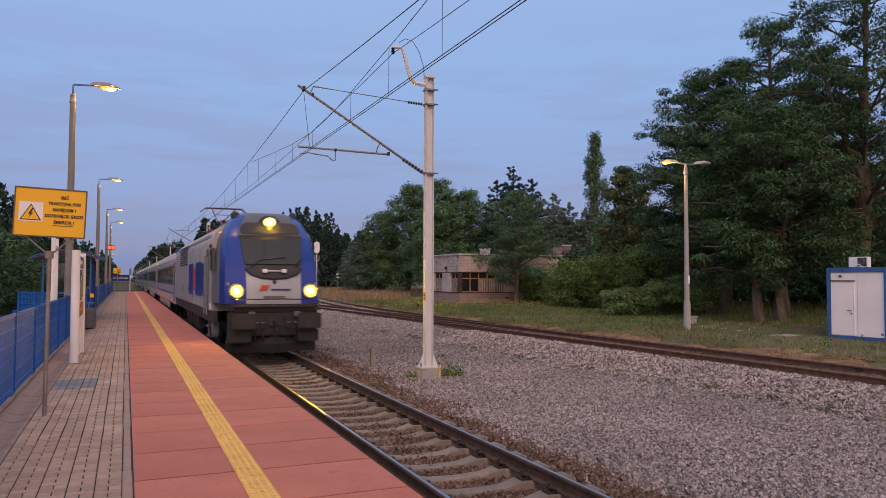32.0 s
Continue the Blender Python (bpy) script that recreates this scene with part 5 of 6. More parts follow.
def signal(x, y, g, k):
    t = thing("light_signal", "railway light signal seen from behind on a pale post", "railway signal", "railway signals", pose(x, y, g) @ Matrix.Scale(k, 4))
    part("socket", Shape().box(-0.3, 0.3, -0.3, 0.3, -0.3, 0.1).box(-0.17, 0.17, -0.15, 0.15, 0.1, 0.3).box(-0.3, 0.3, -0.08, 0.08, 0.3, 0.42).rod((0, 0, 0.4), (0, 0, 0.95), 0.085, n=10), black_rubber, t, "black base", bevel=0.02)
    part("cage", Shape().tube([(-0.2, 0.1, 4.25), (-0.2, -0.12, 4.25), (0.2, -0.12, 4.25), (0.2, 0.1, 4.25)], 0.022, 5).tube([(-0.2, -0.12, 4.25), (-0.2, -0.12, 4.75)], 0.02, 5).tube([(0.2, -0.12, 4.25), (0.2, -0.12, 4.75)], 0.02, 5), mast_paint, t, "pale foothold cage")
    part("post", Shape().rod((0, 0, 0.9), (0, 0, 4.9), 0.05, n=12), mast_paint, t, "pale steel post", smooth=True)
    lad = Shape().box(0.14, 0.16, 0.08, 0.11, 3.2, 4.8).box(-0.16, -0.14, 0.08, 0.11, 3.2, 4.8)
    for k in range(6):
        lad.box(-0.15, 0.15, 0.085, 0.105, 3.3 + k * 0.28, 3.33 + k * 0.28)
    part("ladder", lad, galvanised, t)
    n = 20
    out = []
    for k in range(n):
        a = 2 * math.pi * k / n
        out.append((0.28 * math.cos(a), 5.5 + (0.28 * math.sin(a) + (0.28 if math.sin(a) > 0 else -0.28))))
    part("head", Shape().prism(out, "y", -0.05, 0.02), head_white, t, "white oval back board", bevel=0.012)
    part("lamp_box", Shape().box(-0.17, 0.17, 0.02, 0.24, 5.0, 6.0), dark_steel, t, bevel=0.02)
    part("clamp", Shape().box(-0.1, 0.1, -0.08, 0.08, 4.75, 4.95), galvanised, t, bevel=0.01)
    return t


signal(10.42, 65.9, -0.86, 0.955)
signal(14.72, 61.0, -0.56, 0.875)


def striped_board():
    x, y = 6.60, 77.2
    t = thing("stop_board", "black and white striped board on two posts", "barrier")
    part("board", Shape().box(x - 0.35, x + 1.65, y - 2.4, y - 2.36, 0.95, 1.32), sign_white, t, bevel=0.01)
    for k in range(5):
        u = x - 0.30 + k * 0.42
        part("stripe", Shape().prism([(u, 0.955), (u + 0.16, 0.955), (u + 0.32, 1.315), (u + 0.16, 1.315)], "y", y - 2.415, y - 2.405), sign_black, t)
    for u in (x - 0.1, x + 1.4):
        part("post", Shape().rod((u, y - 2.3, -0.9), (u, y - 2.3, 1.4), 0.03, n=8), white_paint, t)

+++

> _WHAT THE EXERCISE ASKS_:
Reproduce every line above as written, skipping pictures.

> _REPLY TO THE TASK_:
32.0 s
Continue the Blender Python (bpy) script that recreates this scene with part 5 of 6. More parts follow.
def signal(x, y, g, k):
    t = thing("light_signal", "railway light signal seen from behind on a pale post", "railway signal", "railway signals", pose(x, y, g) @ Matrix.Scale(k, 4))
    part("socket", Shape().box(-0.3, 0.3, -0.3, 0.3, -0.3, 0.1).box(-0.17, 0.17, -0.15, 0.15, 0.1, 0.3).box(-0.3, 0.3, -0.08, 0.08, 0.3, 0.42).rod((0, 0, 0.4), (0, 0, 0.95), 0.085, n=10), black_rubber, t, "black base", bevel=0.02)
    part("cage", Shape().tube([(-0.2, 0.1, 4.25), (-0.2, -0.12, 4.25), (0.2, -0.12, 4.25), (0.2, 0.1, 4.25)], 0.022, 5).tube([(-0.2, -0.12, 4.25), (-0.2, -0.12, 4.75)], 0.02, 5).tube([(0.2, -0.12, 4.25), (0.2, -0.12, 4.75)], 0.02, 5), mast_paint, t, "pale foothold cage")
    part("post", Shape().rod((0, 0, 0.9), (0, 0, 4.9), 0.05, n=12), mast_paint, t, "pale steel post", smooth=True)
    lad = Shape().box(0.14, 0.16, 0.08, 0.11, 3.2, 4.8).box(-0.16, -0.14, 0.08, 0.11, 3.2, 4.8)
    for k in range(6):
        lad.box(-0.15, 0.15, 0.085, 0.105, 3.3 + k * 0.28, 3.33 + k * 0.28)
    part("ladder", lad, galvanised, t)
    n = 20
    out = []
    for k in range(n):
        a = 2 * math.pi * k / n
        out.append((0.28 * math.cos(a), 5.5 + (0.28 * math.sin(a) + (0.28 if math.sin(a) > 0 else -0.28))))
    part("head", Shape().prism(out, "y", -0.05, 0.02), head_white, t, "white oval back board", bevel=0.012)
    part("lamp_box", Shape().box(-0.17, 0.17, 0.02, 0.24, 5.0, 6.0), dark_steel, t, bevel=0.02)
    part("clamp", Shape().box(-0.1, 0.1, -0.08, 0.08, 4.75, 4.95), galvanised, t, bevel=0.01)
    return t


signal(10.42, 65.9, -0.86, 0.955)
signal(14.72, 61.0, -0.56, 0.875)


def striped_board():
    x, y = 6.60, 77.2
    t = thing("stop_board", "black and white striped board on two posts", "barrier")
    part("board", Shape().box(x - 0.35, x + 1.65, y - 2.4, y - 2.36, 0.95, 1.32), sign_white, t, bevel=0.01)
    for k in range(5):
        u = x - 0.30 + k * 0.42
        part("stripe", Shape().prism([(u, 0.955), (u + 0.16, 0.955), (u + 0.32, 1.315), (u + 0.16, 1.315)], "y", y - 2.415, y - 2.405), sign_black, t)
    for u in (x - 0.1, x + 1.4):
        part("post", Shape().rod((u, y - 2.3, -0.9), (u, y - 2.3, 1.4), 0.03, n=8), white_paint, t)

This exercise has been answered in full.